Each card holds a number, such as 0, 1, 2, 3, 5, 8, 13, 20, 40 (however, values can differ) that stands for the estimated hours, days or number of story points needed to complete the task.

Players of the highest and lowest estimates both explain their assessments and a full group conversation follows. The card game format and materials give structure (and hopefully some sense of fun) and keep things moving, avoiding the ‘process trap’ of overlong debates and discussions.

The conversation is also a useful way to involve everyone in a non-confrontational way, therefore encouraging a wider range of views and insights to be shared, to the ultimate benefit of the planning process.

Planning poker results are reliable estimations that can support the whole or parts or the development process.
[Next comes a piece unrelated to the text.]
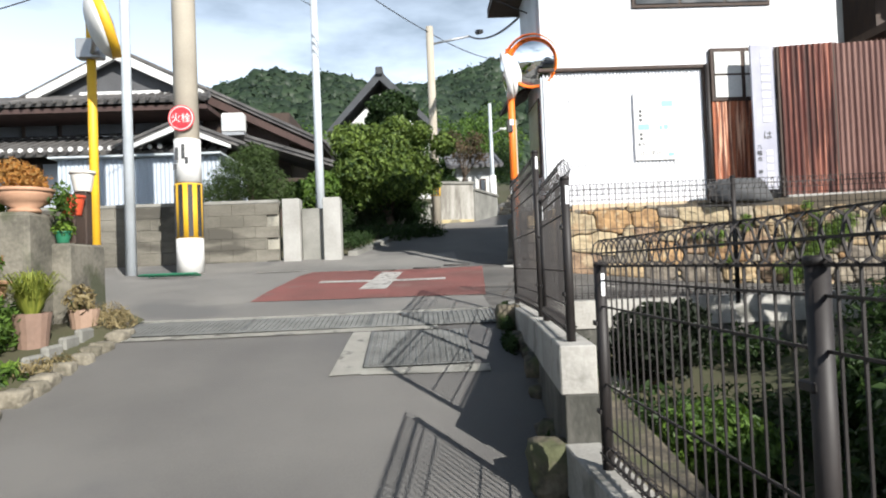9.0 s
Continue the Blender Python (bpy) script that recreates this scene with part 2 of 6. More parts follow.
BROWN_TIN = material("brown_tin", (0.10, 0.045, 0.036), 0.65, second=(0.19, 0.105, 0.086), scale=2.0, fine=24, amount=0.9, bump=0.25, stretch=(7, 7, 0.4))
ORANGE_TIN = material("orange_rusted_tin", (0.4, 0.125, 0.055), 0.7, second=(0.085, 0.03, 0.02), scale=2.4, fine=24, amount=1.0, bump=0.3, stretch=(7, 7, 0.4), third=(0.62, 0.36, 0.24), third_scale=3.2, third_cut=0.585)
ORANGE = material("orange_paint", (0.85, 0.19, 0.02), 0.45, second=(0.75, 0.16, 0.02), scale=3, fine=30, amount=0.4, bump=0.05)
YELLOW = material("yellow_paint", (0.75, 0.45, 0.02), 0.5, second=(0.6, 0.34, 0.03), scale=4, fine=30, bump=0.05)
BLACK = material("black_paint", (0.02, 0.02, 0.022), 0.6, second=(0.035, 0.035, 0.035), bump=0.05)
WHITE_PAINT = material("white_paint", (0.75, 0.75, 0.73), 0.7, second=(0.55, 0.55, 0.53), scale=3, fine=40, bump=0.1)
ROAD_WHITE = material("worn_road_paint", (0.78, 0.77, 0.74), 0.8, second=(0.5, 0.49, 0.46), scale=6, fine=60, bump=0.3, third=(0.2, 0.19, 0.18), third_scale=14, third_cut=0.62)
ROAD_WHITE_OLD = material("faded_road_paint", (0.56, 0.55, 0.5), 0.85, second=(0.42, 0.41, 0.37), scale=6, fine=60, bump=0.3, third=(0.25, 0.245, 0.225), third_scale=9, third_cut=0.62)
ROAD_RED = material("red_road_paint", (0.41, 0.168, 0.152), 0.85, second=(0.3, 0.15, 0.135), scale=1.5, fine=90, amount=0.9, bump=0.5, bump_scale=220, third=(0.33, 0.2, 0.18), third_scale=2.2, third_cut=0.62)
TILE = material("grey_roof_tile", (0.15, 0.15, 0.155), 0.55, second=(0.08, 0.08, 0.085), scale=1.5, fine=20, amount=0.5, bump=0.2, island=0.3, third=(0.3, 0.29, 0.27), third_scale=1.4, third_cut=0.66)
THATCH = material("dark_thatch_sheet", (0.05, 0.055, 0.06), 0.7, second=(0.035, 0.037, 0.04), scale=2, fine=20)
PIPE = material("dusty_pink_pipe", (0.28, 0.172, 0.15), 0.5, second=(0.2, 0.125, 0.112), scale=4, fine=40, bump=0.05)
TERRACOTTA = material("terracotta", (0.46, 0.27, 0.17), 0.85, second=(0.36, 0.2, 0.125), scale=5, fine=50, bump=0.2)
PLANTER_BROWN = material("brown_planter_plastic", (0.36, 0.25, 0.185), 0.6, second=(0.27, 0.18, 0.13), scale=5, fine=50, bump=0.1)
PLANTER_WHITE = material("white_planter_plastic", (0.68, 0.66, 0.61), 0.55, second=(0.55, 0.53, 0.48), scale=4, fine=40, bump=0.1)
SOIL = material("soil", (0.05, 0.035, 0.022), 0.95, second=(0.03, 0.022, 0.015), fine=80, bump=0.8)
BLUE_PLASTIC = material("pale_blue_plastic", (0.2, 0.33, 0.5), 0.55, second=(0.14, 0.23, 0.38), scale=6, fine=40, amount=0.6, bump=0.05, third=(0.1, 0.11, 0.15), third_scale=5, third_cut=0.6)
GREEN_PLASTIC = material("green_plastic", (0.02, 0.16, 0.08), 0.5, second=(0.015, 0.1, 0.06), bump=0.05)
RED_PLASTIC = material("red_plastic", (0.6, 0.08, 0.03), 0.5, second=(0.5, 0.07, 0.03), bump=0.05)
RED_SIGN = material("red_sign_paint", (0.6, 0.03, 0.04), 0.45, second=(0.5, 0.03, 0.04), bump=0.02)
TEAL = material("teal_print", (0.2, 0.55, 0.5), 0.6, second=(0.24, 0.6, 0.54), bump=0)
INK = material("dark_print", (0.05, 0.055, 0.06), 0.6, second=(0.07, 0.07, 0.07), bump=0)
GREY_INK = material("faded_print", (0.4, 0.4, 0.42), 0.7, second=(0.5, 0.5, 0.52), bump=0)
TARP = material("grey_tarpaulin", (0.075, 0.078, 0.08), 0.7, second=(0.045, 0.047, 0.05), scale=4, fine=30, bump=0.3)
BARK = material("bark", (0.12, 0.085, 0.06), 0.9, second=(0.06, 0.045, 0.033), scale=6, fine=30, bump=0.9, stretch=(4, 4, 1))
UTILITY = material("pole_concrete", (0.4, 0.36, 0.29), 0.85, second=(0.3, 0.27, 0.22), scale=2, fine=40, bump=0.15)
MIRROR = material("mirror_face", (0.85, 0.87, 0.88), 0.1, metal=1.0, second=(0.82, 0.84, 0.85), bump=0)
MIRROR.node_tree.nodes["Principled BSDF"].inputs["Roughness"].links and MIRROR.node_tree.links.remove(MIRROR.node_tree.nodes["Principled BSDF"].inputs["Roughness"].links[0])
MIRROR.node_tree.nodes["Principled BSDF"].inputs["Roughness"].default_value = 0.04
GLASS_DARK = material("dark_window_glass", (0.03, 0.035, 0.04), 0.12, second=(0.05, 0.055, 0.06), bump=0, spec=0.6)
REFLECTOR = material("white_reflector", (0.82, 0.83, 0.84), 0.35, second=(0.75, 0.76, 0.77), bump=0.02)
LEAF = foliage("leaf_green", (0.11, 0.19, 0.03), (0.035, 0.075, 0.014))
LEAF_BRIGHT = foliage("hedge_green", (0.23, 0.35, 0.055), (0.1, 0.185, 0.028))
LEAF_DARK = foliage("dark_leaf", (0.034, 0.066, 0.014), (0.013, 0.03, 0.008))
LEAF_YELLOW = foliage("yellow_green_leaf", (0.3, 0.32, 0.06), (0.12, 0.17, 0.03))
PINE = foliage("pine_needle", (0.15, 0.225, 0.055), (0.07, 0.115, 0.032), through=0.22)
WOODS = foliage("far_woods", (0.03, 0.05, 0.024), (0.012, 0.022, 0.014), through=0.05, island=0.7)
DRY_LEAF = foliage("dry_leaf", (0.32, 0.26, 0.13), (0.18, 0.14, 0.07))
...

The main strength of this method is that it gives a chance to discuss particular features with the whole team, giving everyone a chance to see the bigger picture and making it possible to spot bottlenecks and potential blockages early in the process.

Can we conduct workshops online?

Long story short, yes!

We have long experience of handling such workshops online, mainly for our clients in the United States. We connect using Google Hangouts Meet, or Zoom to record the call. For joint work, we use tools like Miro or Boldare’s own Sprint Retrospective Tool - both enable us to work simultaneously with unlimited numbers of users and save the results for later use and reference.

The length, quality and results of our online workshops are the same as those of workshops conducted on-site.

The common threads running through all these workshops are involvement and transparency. All of these workshops can potentially involve all project personnel, from both the developer and business sides. This naturally encourages multiple perspectives which, in turn, offer the broadest possible insights and understanding of the product: what it aims to be, why, and how it will address both the business and user needs.

At Boldare, we use this list of workshops as a menu, choosing the ‘meal’ best-suited to the requirements of each individual, unique project.